What is a subservice organization and why does it matter?
A subservice organization is a third party the vendor relies on to provide services that are part of the audited system. Common examples: AWS or Azure for infrastructure, Twilio for SMS delivery, Stripe for payment processing. SOC 2 reports handle subservice organizations in one of two ways. The carve-out method excludes the subservice organization from scope -- the auditor does not test their controls, and you need to obtain the subservice organization's own SOC 2 report to understand that portion of the risk. The inclusive method tests the subservice organization's relevant controls as part of the vendor's audit. When reviewing a vendor's SOC 2, identify which method is used and which subservice organizations are carved out. For each carved-out organization that handles your data, obtain their SOC 2 report (or SOC 3 summary if the full report is unavailable).
What should I ask for if the vendor's SOC 2 report is more than 12 months old?

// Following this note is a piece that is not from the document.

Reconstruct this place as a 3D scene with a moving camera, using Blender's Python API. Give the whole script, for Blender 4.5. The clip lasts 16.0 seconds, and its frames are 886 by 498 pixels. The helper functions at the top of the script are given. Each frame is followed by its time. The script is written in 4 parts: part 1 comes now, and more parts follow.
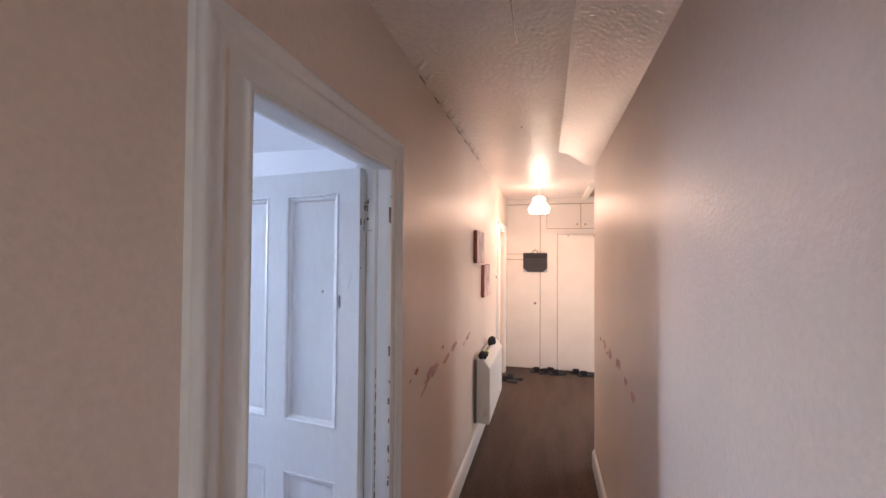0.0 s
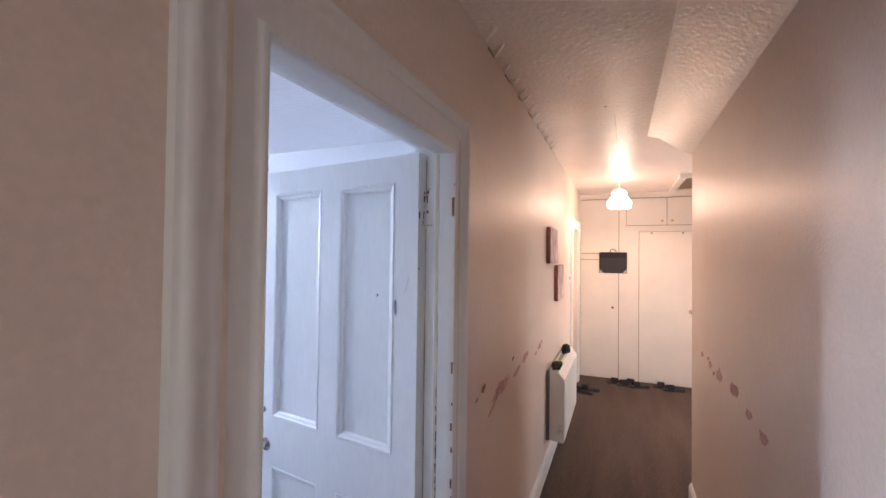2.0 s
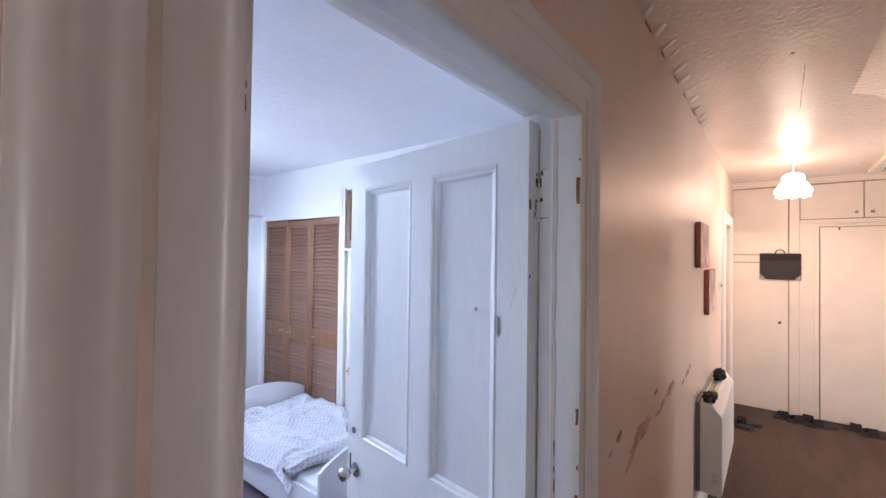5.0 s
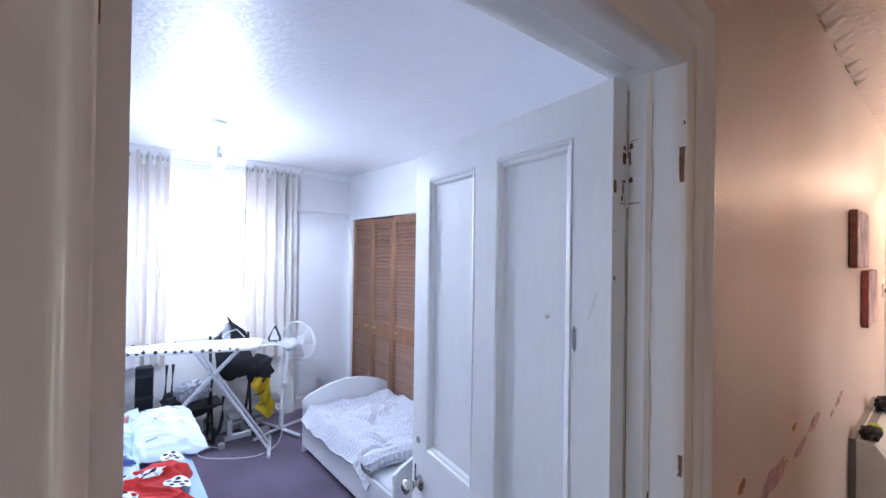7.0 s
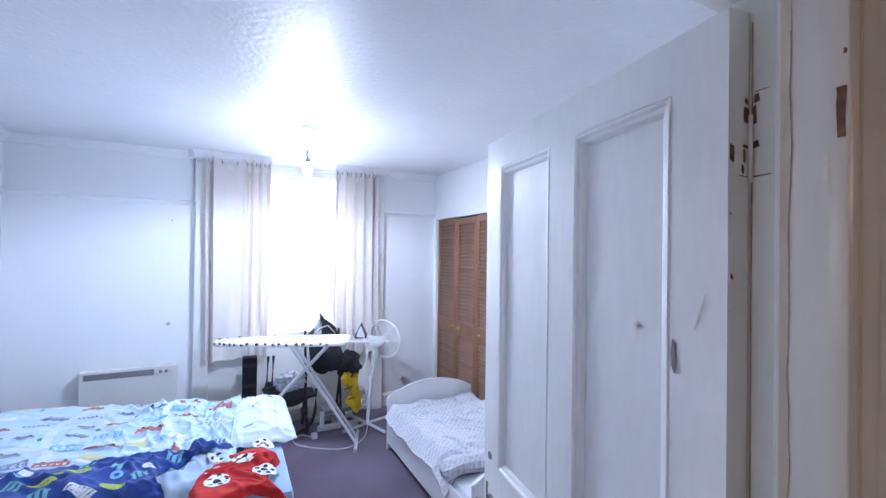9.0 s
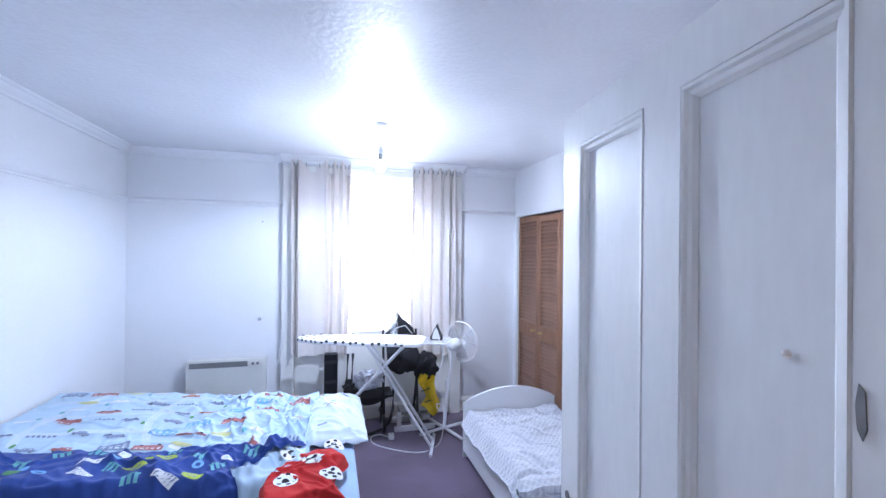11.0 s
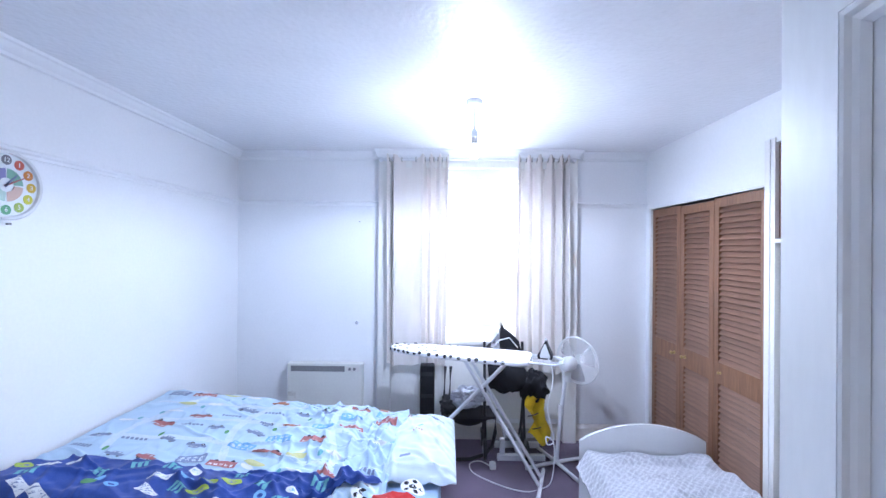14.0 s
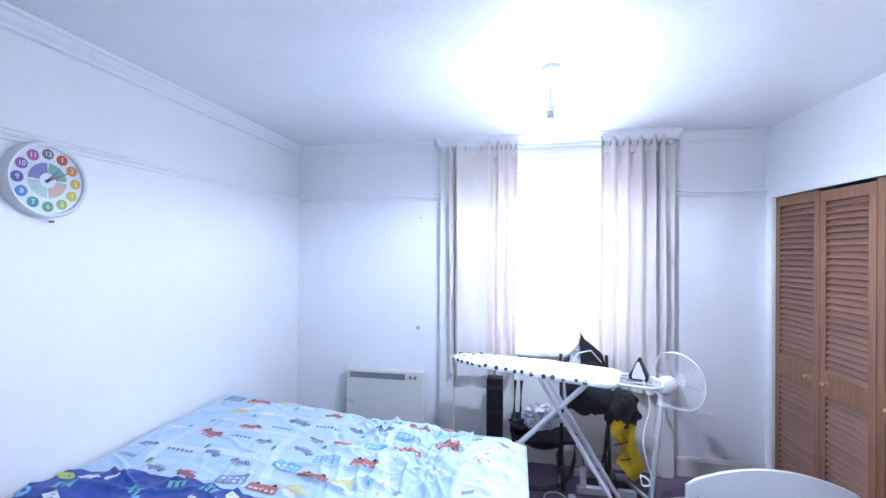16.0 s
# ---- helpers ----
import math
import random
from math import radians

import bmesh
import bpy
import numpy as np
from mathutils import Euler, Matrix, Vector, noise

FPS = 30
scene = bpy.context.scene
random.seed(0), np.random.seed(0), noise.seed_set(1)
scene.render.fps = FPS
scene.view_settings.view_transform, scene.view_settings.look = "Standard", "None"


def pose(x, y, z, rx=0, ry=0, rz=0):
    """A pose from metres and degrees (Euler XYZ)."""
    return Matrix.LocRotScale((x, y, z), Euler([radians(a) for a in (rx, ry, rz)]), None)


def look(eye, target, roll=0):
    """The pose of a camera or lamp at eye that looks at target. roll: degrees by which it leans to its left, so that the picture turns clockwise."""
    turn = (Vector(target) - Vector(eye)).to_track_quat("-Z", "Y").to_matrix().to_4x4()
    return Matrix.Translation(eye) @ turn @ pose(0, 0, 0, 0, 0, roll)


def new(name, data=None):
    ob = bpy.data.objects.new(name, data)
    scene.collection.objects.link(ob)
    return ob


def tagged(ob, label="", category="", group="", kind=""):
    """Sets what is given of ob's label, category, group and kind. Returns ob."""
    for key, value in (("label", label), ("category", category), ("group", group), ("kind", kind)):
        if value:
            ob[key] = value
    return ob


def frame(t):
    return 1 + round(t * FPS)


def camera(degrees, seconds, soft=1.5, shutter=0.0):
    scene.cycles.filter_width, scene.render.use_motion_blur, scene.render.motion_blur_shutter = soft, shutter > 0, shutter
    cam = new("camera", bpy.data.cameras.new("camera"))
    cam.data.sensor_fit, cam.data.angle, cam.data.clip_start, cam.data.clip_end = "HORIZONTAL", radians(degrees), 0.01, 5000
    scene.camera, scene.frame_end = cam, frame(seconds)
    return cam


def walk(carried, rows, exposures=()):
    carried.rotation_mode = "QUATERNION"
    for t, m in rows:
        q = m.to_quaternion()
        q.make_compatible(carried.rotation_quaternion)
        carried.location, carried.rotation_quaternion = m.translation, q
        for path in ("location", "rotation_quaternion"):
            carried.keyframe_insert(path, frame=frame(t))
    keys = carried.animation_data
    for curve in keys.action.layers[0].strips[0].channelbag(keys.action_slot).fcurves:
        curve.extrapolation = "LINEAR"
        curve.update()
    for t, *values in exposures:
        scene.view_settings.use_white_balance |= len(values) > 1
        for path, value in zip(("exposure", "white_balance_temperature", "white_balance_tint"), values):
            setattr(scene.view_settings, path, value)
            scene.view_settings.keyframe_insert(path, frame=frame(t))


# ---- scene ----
cam = camera(93.5, 16.0)
PATH = [
    (0, (-0.058, 0.047, 1.651), (-0.54, 1.988, 1.693), 0.4),
    (0.5, (-0.083, 0.107, 1.665), (-0.635, 2.029, 1.698), 0.7),
    (1, (-0.106, 0.176, 1.662), (-0.742, 2.072, 1.696), 0.7),
    (1.5, (-0.126, 0.234, 1.661), (-0.833, 2.104, 1.692), 0.8),
    (2, (-0.146, 0.297, 1.653), (-0.925, 2.139, 1.687), 0.7),
    (2.5, (-0.167, 0.355, 1.651), (-1.017, 2.165, 1.682), 0.7),
    (3, (-0.199, 0.42, 1.653), (-1.128, 2.191, 1.68), 0.7),
    (3.5, (-0.232, 0.475, 1.659), (-1.235, 2.206, 1.684), 0.8),
    (4, (-0.261, 0.53, 1.661), (-1.344, 2.211, 1.691), 0.7),
    (6.5, (-0.327, 0.728, 1.654), (-1.799, 2.082, 1.67), 0.9),
    (7, (-0.349, 0.785, 1.656), (-1.897, 2.052, 1.67), 0.8),
    (7.5, (-0.367, 0.825, 1.651), (-1.978, 2.01, 1.669), 1.1),
    (8, (-0.384, 0.862, 1.652), (-2.062, 1.951, 1.665), 0.8),
    (8.5, (-0.401, 0.896, 1.648), (-2.133, 1.896, 1.662), 0.7),
    (9, (-0.418, 0.917, 1.64), (-2.203, 1.819, 1.655), 0.7),
    (11.5, (-0.618, 1.086, 1.63), (-2.571, 1.514, 1.644), 0.6),
    (12, (-0.668, 1.109, 1.629), (-2.639, 1.446, 1.647), 0.6),
    (12.5, (-0.721, 1.13, 1.63), (-2.705, 1.381, 1.646), 0.6),
    (13, (-0.818, 1.171, 1.632), (-2.812, 1.324, 1.645), 0.6),
    (13.5, (-0.92, 1.216, 1.623), (-2.919, 1.277, 1.638), 0.5),
    (14, (-1.037, 1.233, 1.638), (-3.037, 1.209, 1.645), 0.5),
    (14.5, (-1.135, 1.261, 1.637), (-3.132, 1.146, 1.642), 0.5),
    (15, (-1.23, 1.266, 1.629), (-3.219, 1.056, 1.631), 0.3),
    (15.5, (-1.312, 1.263, 1.628), (-3.29, 0.964, 1.627), 0.3),
    (16, (-1.397, 1.221, 1.63), (-3.367, 0.875, 1.633), 0.3),
]
walk(cam, [(t, look(eye, target, roll)) for t, eye, target, roll in PATH],
     [(0, 1.47), (2, 1.46), (4, 1.42), (6.5, 1.40), (8, 1.29), (9.5, 1.27), (12, 1.27), (16, 1.29)])
WINDOW_W, BULB_W, HALL_W, BACK_FILL_W, LOBBY_W = 26.0, 42.0, 14.6, 2.5, 9.0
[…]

A SOC 2 Type II report covering a period that ended more than 12 months ago is stale. The audit period end date appears on the auditor's opinion page. If the report is stale, request one of: (1) A bridge letter from the vendor's auditor -- a letter stating that no material changes to the control environment occurred since the audit period ended and that the auditor is aware of no events that would change their opinion. This is the strongest form of gap coverage. (2) A management attestation letter from the vendor's leadership stating that controls remain in place and no significant incidents have occurred since the report period. (3) The in-progress audit schedule -- if the new audit is already underway, you can document the expected completion date and accept the gap with a time-bound risk acceptance.